Students who refuse to take notes on the GMAT not only see a reduction in their score, but they also experience a muddled brain—one that feels it’s falling behind the task at hand, running fast and furiously out of time. Be nice to yourself and your mind when you take the GMAT and keep in mind that note-taking is a part of practice and execution that only the highest scorers apply. Thankfully, taking notes is easy, as it only involves scratch paper and a pencil, so don’t neglect this important aspect of navigating the tricky terrains of the GMAT. Your score could very well depend on it!

     4.Using Paper-Based Mock Exams

Who can doubt the utmost importance of paper-based practice exams? The advantages are truly endless. They offer a sense of how long the test really is when taking it at once, they facilitate a “test day” experience under the limitations of time, they also provide you a proper tracking system of seeing your score enhance over time. Yes, practice exams are amazing—but avoid doing so on paper.

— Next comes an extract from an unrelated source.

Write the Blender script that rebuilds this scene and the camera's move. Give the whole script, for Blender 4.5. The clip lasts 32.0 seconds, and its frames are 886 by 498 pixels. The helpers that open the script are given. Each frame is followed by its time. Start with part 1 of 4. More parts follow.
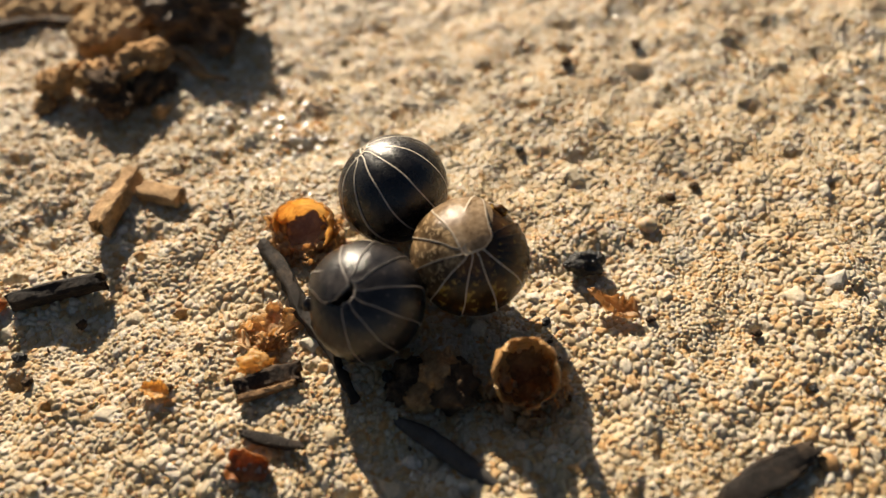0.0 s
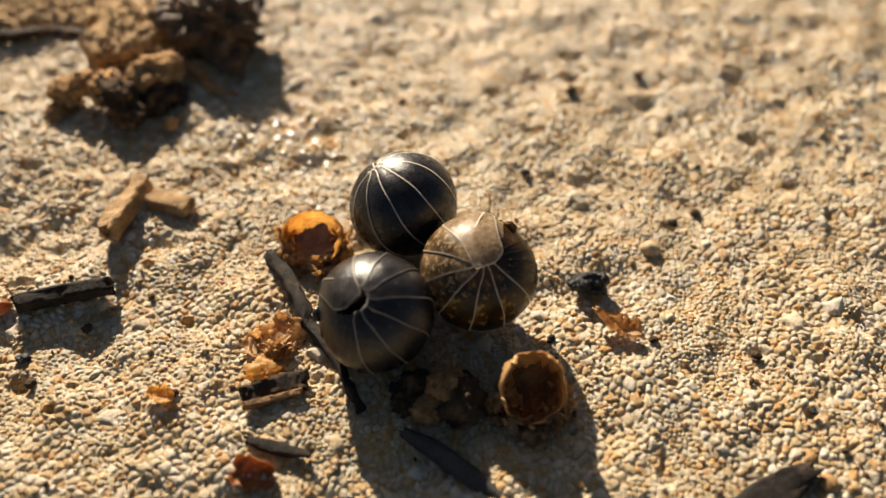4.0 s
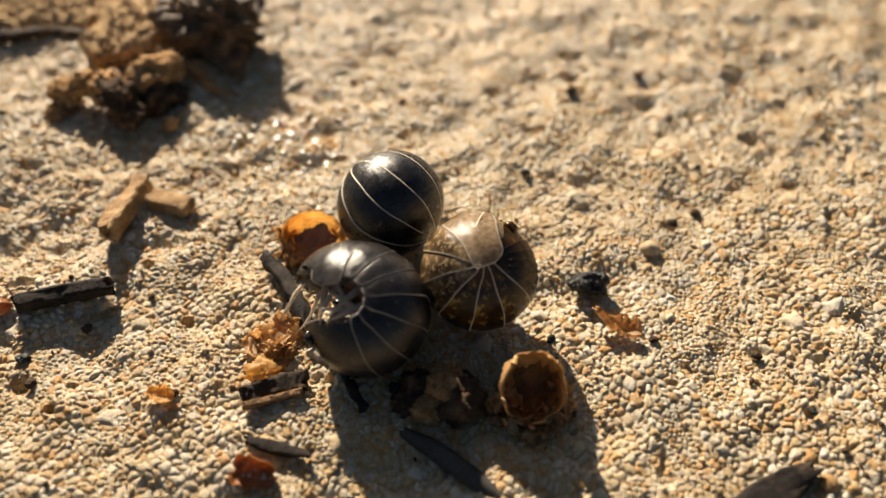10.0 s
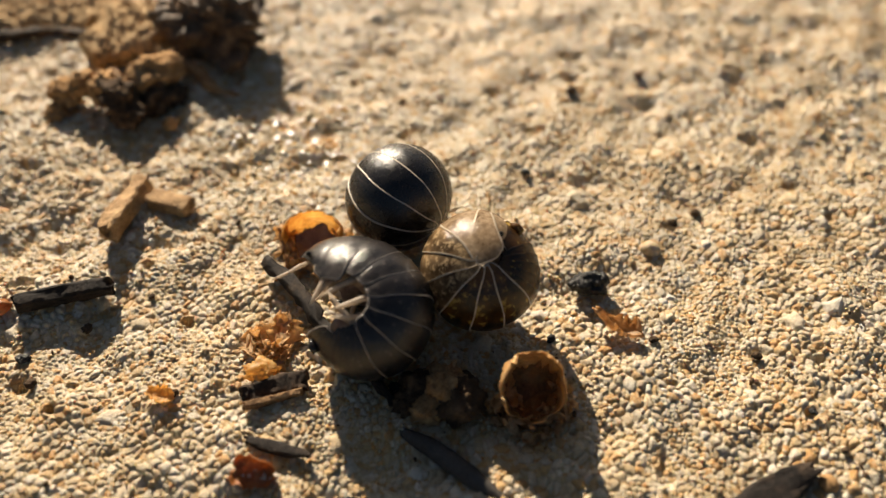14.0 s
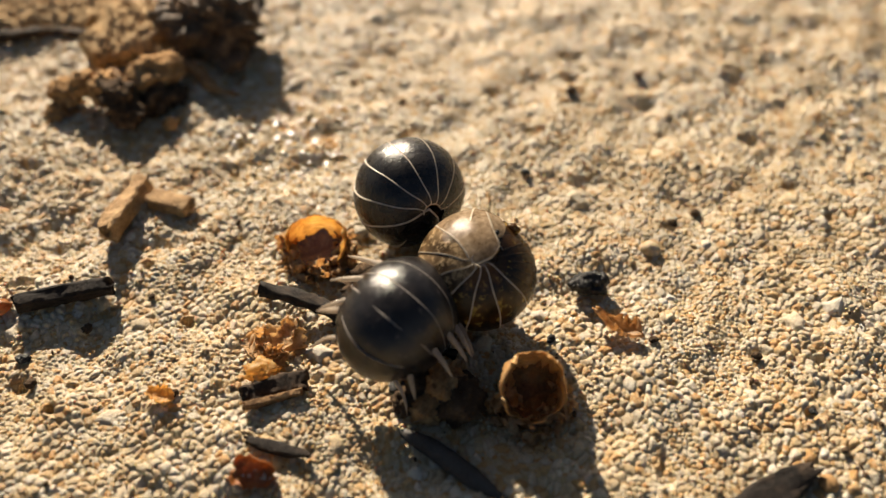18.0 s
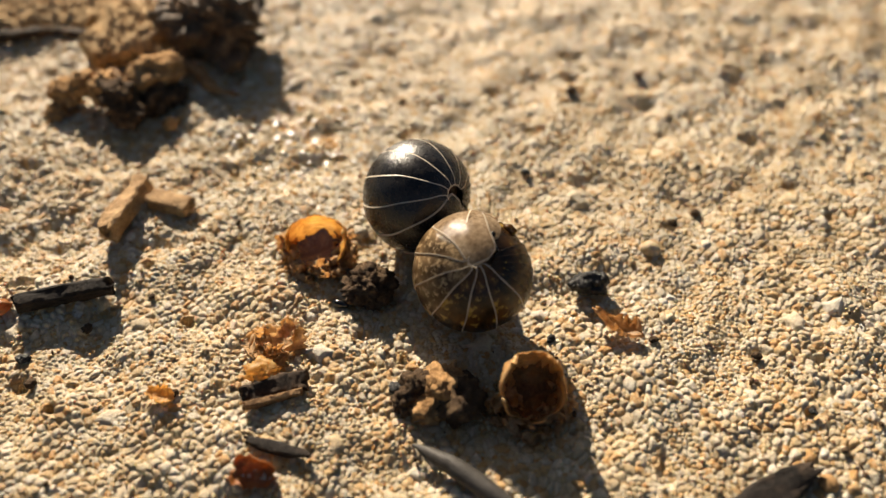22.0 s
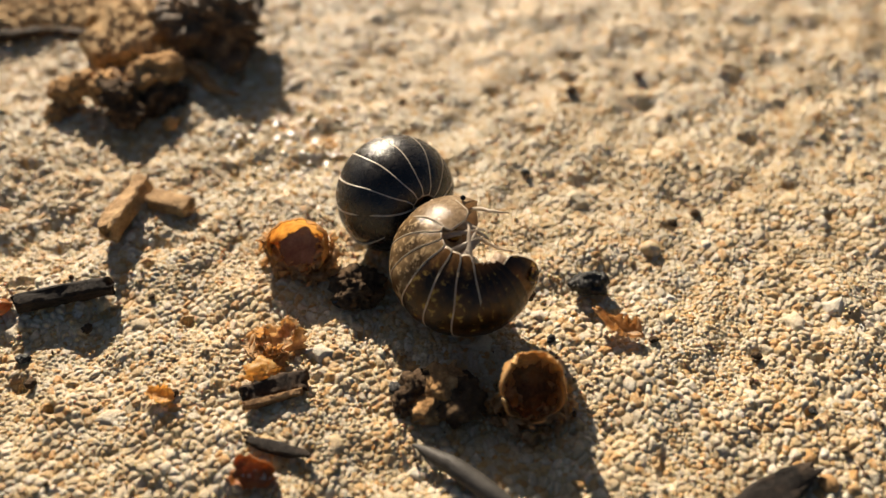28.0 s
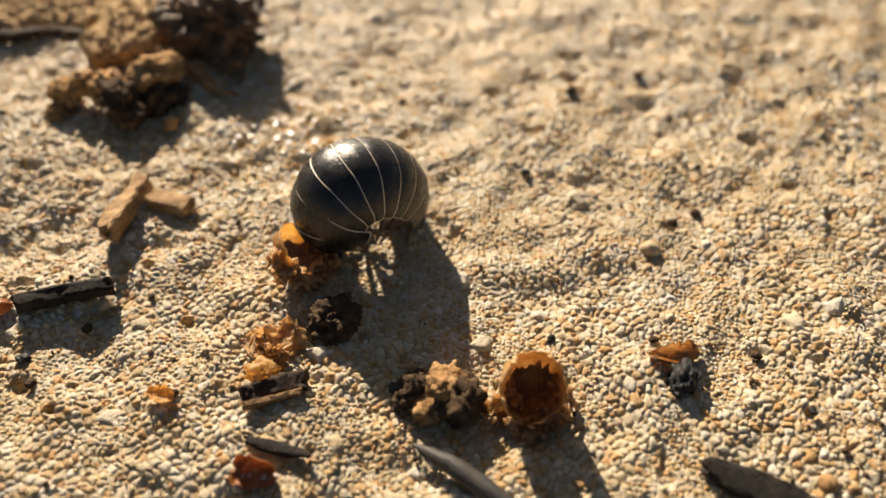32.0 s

Since most people sit for the GMAT on a computer—and it’s computer-adaptive—tracking your progress through practice exams in this means is the only truly accurate way to give an authentic sense of how you’re really doing. You want your mock exam experience to be as realistic as possible, right? After all, that is the point of integrating them into your rigorous preparation. They provide a gravity and nuance that isolated practice exercises don’t have. Manhattan GMAT Prep, for example, offers a variety of mock exams that are computer-based as part of their preparation courses, whether in-person or online, in a group setting or one-on-one private tutoring. Explore your options as it correlates to practice exams, striving for an authentic and real life experience over convenient inaccurate ones. The difference could directly impact your progress, something you want to safeguard closely as you lead up to exam day.

While there are a variety of other important pitfalls to circumvent on test day, these four are some of the most important. Clearly, you want to focus on the tactics, techniques, and strategies that work best for you that bring you optimal results. In the end, only you know what works best, but universal traps are always very useful to keep in the back of your mind, especially on a test that could gain you admittance to the school of your dreams! By dodging pitfalls, we harness true progress.